- Objective -
For this exercise, repeat all of the material verbatim apart from its images.

- Provided data -
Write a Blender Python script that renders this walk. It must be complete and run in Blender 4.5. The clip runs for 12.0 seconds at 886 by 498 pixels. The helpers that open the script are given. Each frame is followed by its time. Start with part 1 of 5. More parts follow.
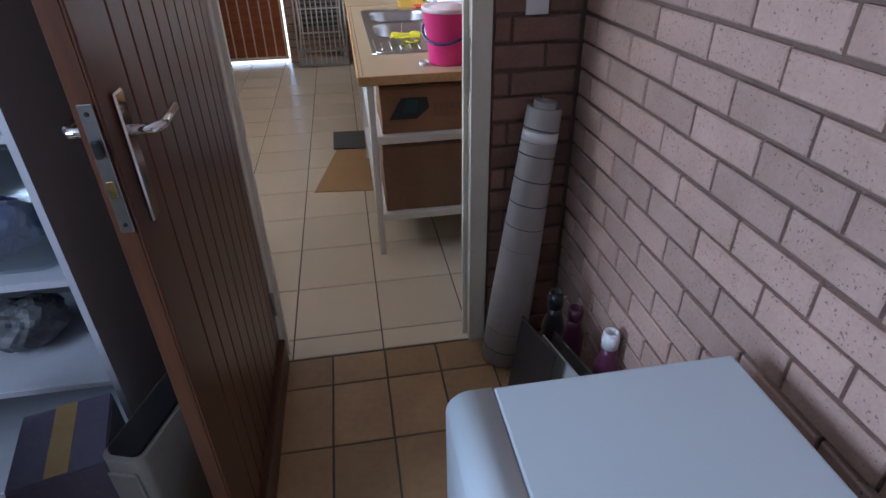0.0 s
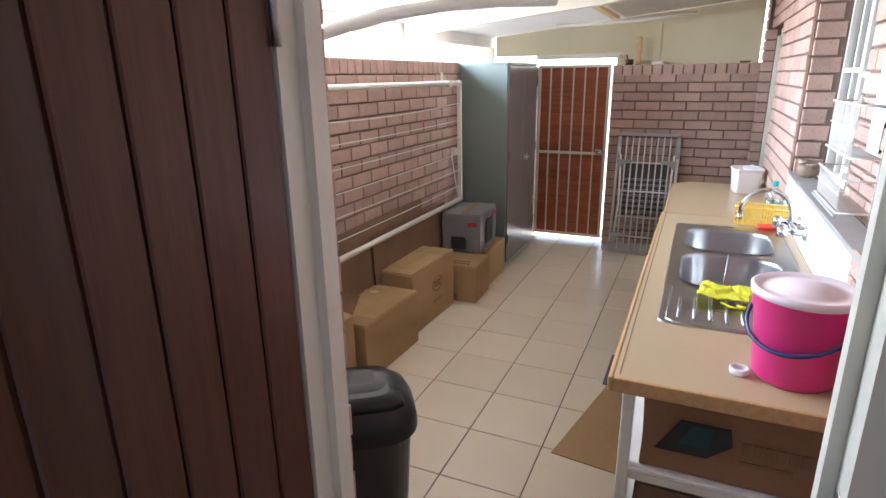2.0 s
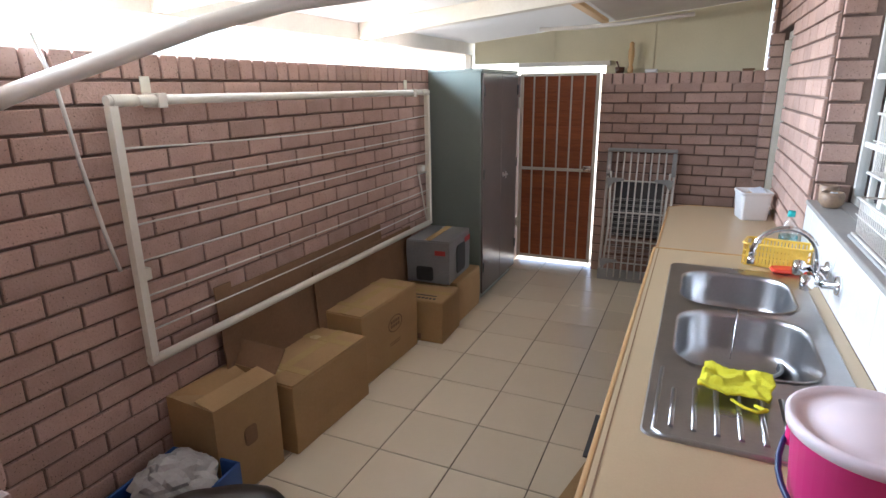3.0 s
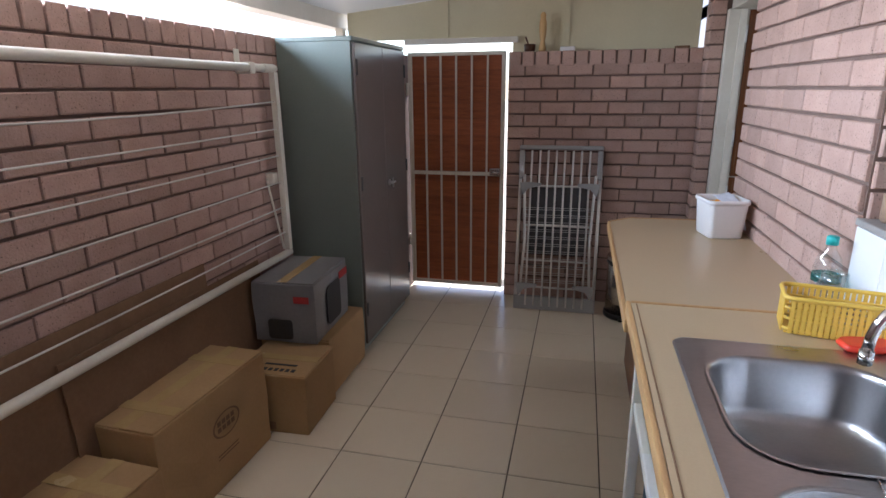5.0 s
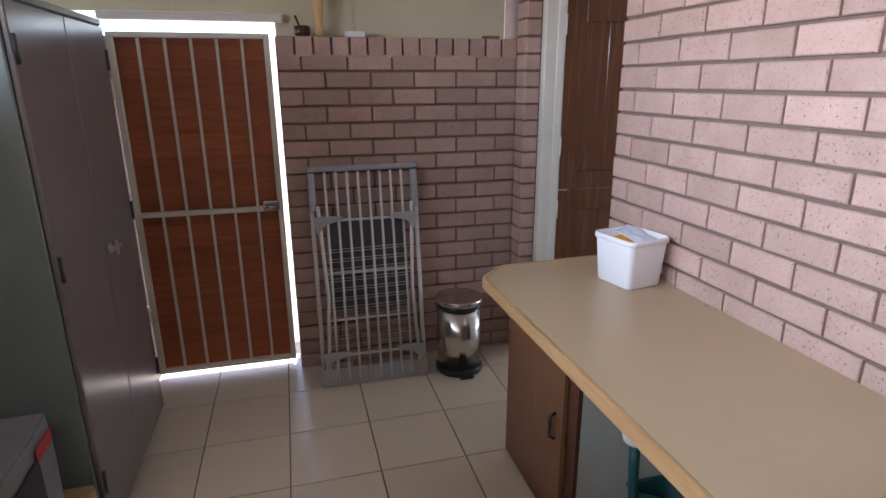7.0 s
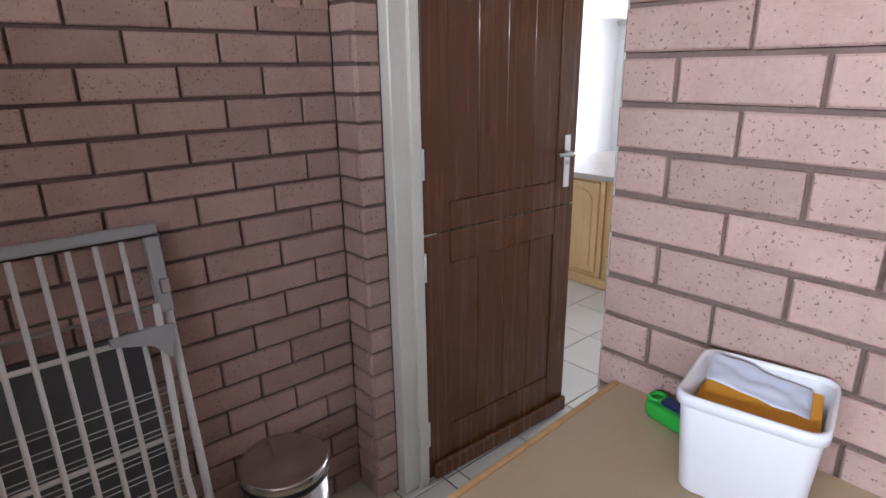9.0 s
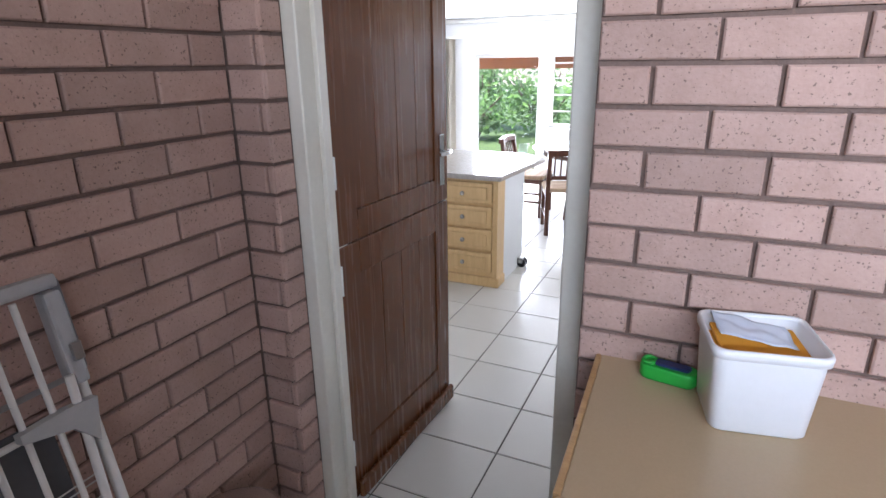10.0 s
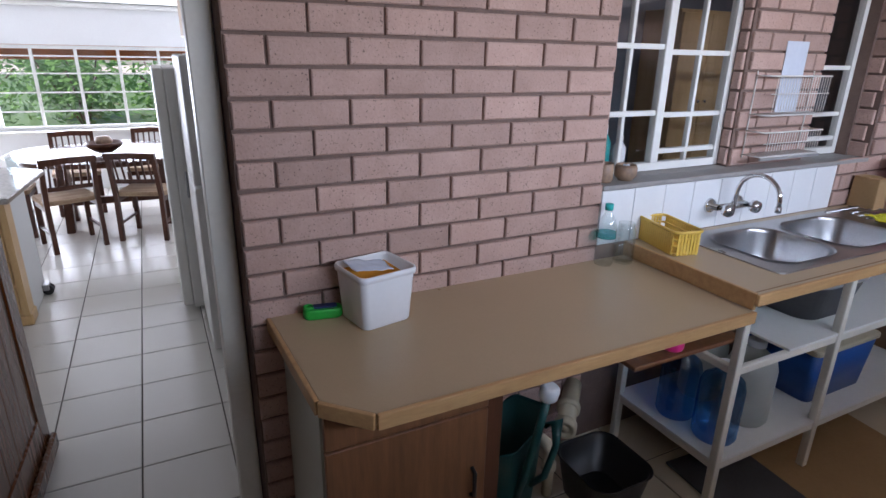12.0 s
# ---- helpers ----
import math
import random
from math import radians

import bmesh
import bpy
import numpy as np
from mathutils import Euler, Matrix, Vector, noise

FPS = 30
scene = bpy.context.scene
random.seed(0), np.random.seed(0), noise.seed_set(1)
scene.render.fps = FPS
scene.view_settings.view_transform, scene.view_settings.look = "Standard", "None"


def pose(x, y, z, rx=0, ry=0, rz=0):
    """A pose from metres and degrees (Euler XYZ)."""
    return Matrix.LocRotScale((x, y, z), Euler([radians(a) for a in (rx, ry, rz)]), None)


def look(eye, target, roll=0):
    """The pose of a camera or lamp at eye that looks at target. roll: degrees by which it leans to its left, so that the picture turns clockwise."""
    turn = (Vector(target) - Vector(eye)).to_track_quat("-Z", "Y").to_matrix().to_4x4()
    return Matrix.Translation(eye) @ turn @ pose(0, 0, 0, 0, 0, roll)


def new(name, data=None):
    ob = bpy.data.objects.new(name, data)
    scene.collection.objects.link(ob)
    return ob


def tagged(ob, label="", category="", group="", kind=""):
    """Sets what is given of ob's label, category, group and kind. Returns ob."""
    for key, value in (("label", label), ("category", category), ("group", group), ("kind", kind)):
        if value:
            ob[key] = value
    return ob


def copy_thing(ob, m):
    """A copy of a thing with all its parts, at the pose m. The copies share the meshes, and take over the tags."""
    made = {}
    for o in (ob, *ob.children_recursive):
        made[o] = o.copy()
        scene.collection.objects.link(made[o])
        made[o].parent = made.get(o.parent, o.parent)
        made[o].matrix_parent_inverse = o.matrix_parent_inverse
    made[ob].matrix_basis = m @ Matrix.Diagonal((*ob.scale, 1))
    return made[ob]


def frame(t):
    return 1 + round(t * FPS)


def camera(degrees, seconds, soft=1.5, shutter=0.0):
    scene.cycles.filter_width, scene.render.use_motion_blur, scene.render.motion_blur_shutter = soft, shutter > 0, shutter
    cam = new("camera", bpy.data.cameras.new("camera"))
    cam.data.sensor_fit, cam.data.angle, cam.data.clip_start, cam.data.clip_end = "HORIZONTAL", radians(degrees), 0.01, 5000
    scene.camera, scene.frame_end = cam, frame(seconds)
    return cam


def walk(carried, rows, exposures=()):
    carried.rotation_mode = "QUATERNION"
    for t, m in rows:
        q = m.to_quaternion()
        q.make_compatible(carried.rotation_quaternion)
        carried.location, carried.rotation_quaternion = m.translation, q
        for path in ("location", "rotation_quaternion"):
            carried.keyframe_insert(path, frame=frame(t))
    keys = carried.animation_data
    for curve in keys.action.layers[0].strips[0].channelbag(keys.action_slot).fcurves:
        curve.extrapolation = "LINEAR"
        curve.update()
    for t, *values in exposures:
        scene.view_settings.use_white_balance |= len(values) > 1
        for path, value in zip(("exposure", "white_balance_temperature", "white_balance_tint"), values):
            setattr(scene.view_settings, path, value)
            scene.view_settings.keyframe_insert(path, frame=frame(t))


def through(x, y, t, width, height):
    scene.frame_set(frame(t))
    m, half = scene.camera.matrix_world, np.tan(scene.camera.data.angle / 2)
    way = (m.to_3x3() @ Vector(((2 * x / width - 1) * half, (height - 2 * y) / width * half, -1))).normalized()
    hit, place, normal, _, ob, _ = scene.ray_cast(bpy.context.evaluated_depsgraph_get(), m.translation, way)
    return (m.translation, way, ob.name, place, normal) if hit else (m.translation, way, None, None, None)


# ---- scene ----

- Exercise output -
Write a Blender Python script that renders this walk. It must be complete and run in Blender 4.5. The clip runs for 12.0 seconds at 886 by 498 pixels. The helpers that open the script are given. Each frame is followed by its time. Start with part 1 of 5. More parts follow.
0.0 s
2.0 s
3.0 s
5.0 s
7.0 s
9.0 s
10.0 s
12.0 s
# ---- helpers ----
import math
import random
from math import radians

import bmesh
import bpy
import numpy as np
from mathutils import Euler, Matrix, Vector, noise

FPS = 30
scene = bpy.context.scene
random.seed(0), np.random.seed(0), noise.seed_set(1)
scene.render.fps = FPS
scene.view_settings.view_transform, scene.view_settings.look = "Standard", "None"


def pose(x, y, z, rx=0, ry=0, rz=0):
    """A pose from metres and degrees (Euler XYZ)."""
    return Matrix.LocRotScale((x, y, z), Euler([radians(a) for a in (rx, ry, rz)]), None)


def look(eye, target, roll=0):
    """The pose of a camera or lamp at eye that looks at target. roll: degrees by which it leans to its left, so that the picture turns clockwise."""
    turn = (Vector(target) - Vector(eye)).to_track_quat("-Z", "Y").to_matrix().to_4x4()
    return Matrix.Translation(eye) @ turn @ pose(0, 0, 0, 0, 0, roll)


def new(name, data=None):
    ob = bpy.data.objects.new(name, data)
    scene.collection.objects.link(ob)
    return ob


def tagged(ob, label="", category="", group="", kind=""):
    """Sets what is given of ob's label, category, group and kind. Returns ob."""
    for key, value in (("label", label), ("category", category), ("group", group), ("kind", kind)):
        if value:
            ob[key] = value
    return ob


def copy_thing(ob, m):
    """A copy of a thing with all its parts, at the pose m. The copies share the meshes, and take over the tags."""
    made = {}
    for o in (ob, *ob.children_recursive):
        made[o] = o.copy()
        scene.collection.objects.link(made[o])
        made[o].parent = made.get(o.parent, o.parent)
        made[o].matrix_parent_inverse = o.matrix_parent_inverse
    made[ob].matrix_basis = m @ Matrix.Diagonal((*ob.scale, 1))
    return made[ob]


def frame(t):
    return 1 + round(t * FPS)


def camera(degrees, seconds, soft=1.5, shutter=0.0):
    scene.cycles.filter_width, scene.render.use_motion_blur, scene.render.motion_blur_shutter = soft, shutter > 0, shutter
    cam = new("camera", bpy.data.cameras.new("camera"))
    cam.data.sensor_fit, cam.data.angle, cam.data.clip_start, cam.data.clip_end = "HORIZONTAL", radians(degrees), 0.01, 5000
    scene.camera, scene.frame_end = cam, frame(seconds)
    return cam


def walk(carried, rows, exposures=()):
    carried.rotation_mode = "QUATERNION"
    for t, m in rows:
        q = m.to_quaternion()
        q.make_compatible(carried.rotation_quaternion)
        carried.location, carried.rotation_quaternion = m.translation, q
        for path in ("location", "rotation_quaternion"):
            carried.keyframe_insert(path, frame=frame(t))
    keys = carried.animation_data
    for curve in keys.action.layers[0].strips[0].channelbag(keys.action_slot).fcurves:
        curve.extrapolation = "LINEAR"
        curve.update()
    for t, *values in exposures:
        scene.view_settings.use_white_balance |= len(values) > 1
        for path, value in zip(("exposure", "white_balance_temperature", "white_balance_tint"), values):
            setattr(scene.view_settings, path, value)
            scene.view_settings.keyframe_insert(path, frame=frame(t))


def through(x, y, t, width, height):
    scene.frame_set(frame(t))
    m, half = scene.camera.matrix_world, np.tan(scene.camera.data.angle / 2)
    way = (m.to_3x3() @ Vector(((2 * x / width - 1) * half, (height - 2 * y) / width * half, -1))).normalized()
    hit, place, normal, _, ob, _ = scene.ray_cast(bpy.context.evaluated_depsgraph_get(), m.translation, way)
    return (m.translation, way, ob.name, place, normal) if hit else (m.translation, way, None, None, None)


# ---- scene ----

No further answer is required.